From 11 a.m. to 4 p.m. on Sunday 7 April, an exciting exploration round the creative businesses in this area of town will be themed on the life of E. Nesbit, a British author of over 60 books including The Railway Children which is the book choice for #ATownExploresABook24.
E. Nesbit was a boundary-busting author, who earned a living from writing at a time when women faced barriers to becoming authors. One of her biographers, Eleanor Fitzsimons, noted ‘Reviewers often assumed Edith Nesbit was a man. She was described in The Graphic as “a man of rare poetic gifts and of true honest purpose”’. She added of E (Edith), ‘Reviewing Five Children and It in 1905, at the height of her fame, one critic who described her as “one of the most delightful present-day writers for children”, noting also “He has a wonderful understanding of child nature and his stories usually amuse grown-ups”’.
Freedom and difference
As Herbert Bland’s wife, Nesbit was known as Mrs Bland, slightly unfeasibly. It was an unconventional marriage that marked Edith out as bohemian alongside William Morris’ circle and others. She was described by neighbour Ada Moore as ‘Always the spirit of originality, freedom and difference . . . a smoker of cigars who just went her own way and the centre of a group of people who did likewise’. Ada added ’No rumour nor gossip was considered too bad to believed about them. They rode bicycles in bloomers, they were absolutely unconventional and careless… and generally disliked by the very respectable neighbourhood of Lee’.
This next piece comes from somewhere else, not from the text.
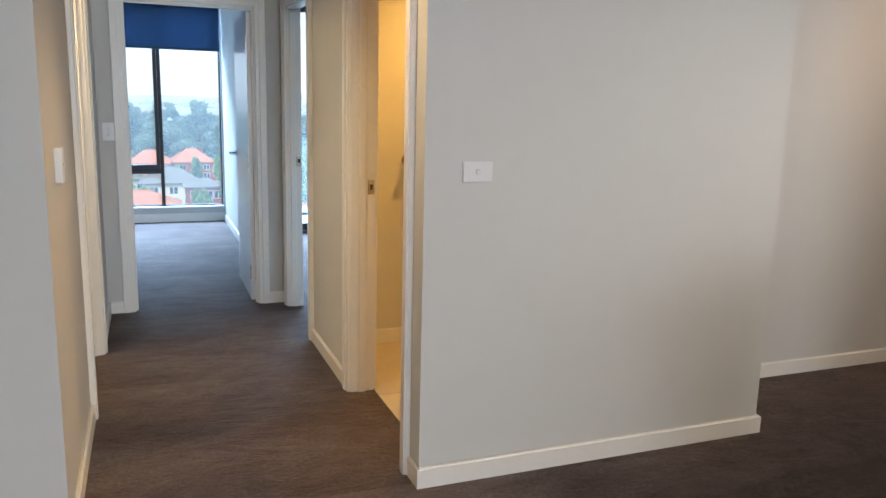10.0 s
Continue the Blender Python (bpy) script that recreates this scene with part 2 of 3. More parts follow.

Elsewhere Edith is noted as a rower, a carpenter, a devoted parent, a swimmer and – crucially – a socialist who was co-founder of the Fabian Society. G Bernard Shaw was among her admirers. Her links with the south coast include family roots in Hastings and Battle, and the South Downs and Dymchurch in Kent. She died 100 years ago on 4 May 1924 in Jesson, New Romney, where she lived with her second husband.
Bohemians rally
Local businesses have responded creatively to the centenary with a profusion of window displays, in London Road and Kings Road. On 7 April 2024 three pubs, The Tower, the Dripping Spring and the North Star, and café Sugarpie Honeybuns fling open their doors to mark this anniversary of the death of a female British author who revolutionised children’s literature in her time. Creative businesses Forage & Fleur, MOTH, Teddy Tinker’s and The Mudworks will have many exciting details to discover about E. Nesbit — alongside live music played by festival musicians inspired by E. Nesbit’s lively life. Bohemia Creative Quarter is sited where London Road intersects with Tower Road and leads up to Bohemia Road. It is a vibrant local neighbourhood in St Leonards-on-Sea, proud of its own bohemian heritage.
Musicians exploring E Nesbit’s rich life on Sunday in Bohemia Creative Quarter venues are:
Sam Brown
Elizabeth Rajhans
Cai Jones and Sheffa Katz
Vladimir Miller.
Among her artistic skills, Edith Nesbit was a guitarist who created songs from her poetry, played at private social events. As well as the much filmed and -dramatised The Railway Children (‘Girls are just as clever as boys, and don’t you forget it!’), E Nesbit’s many books included The Wouldbegoods, Miss Mischief, and The Red House.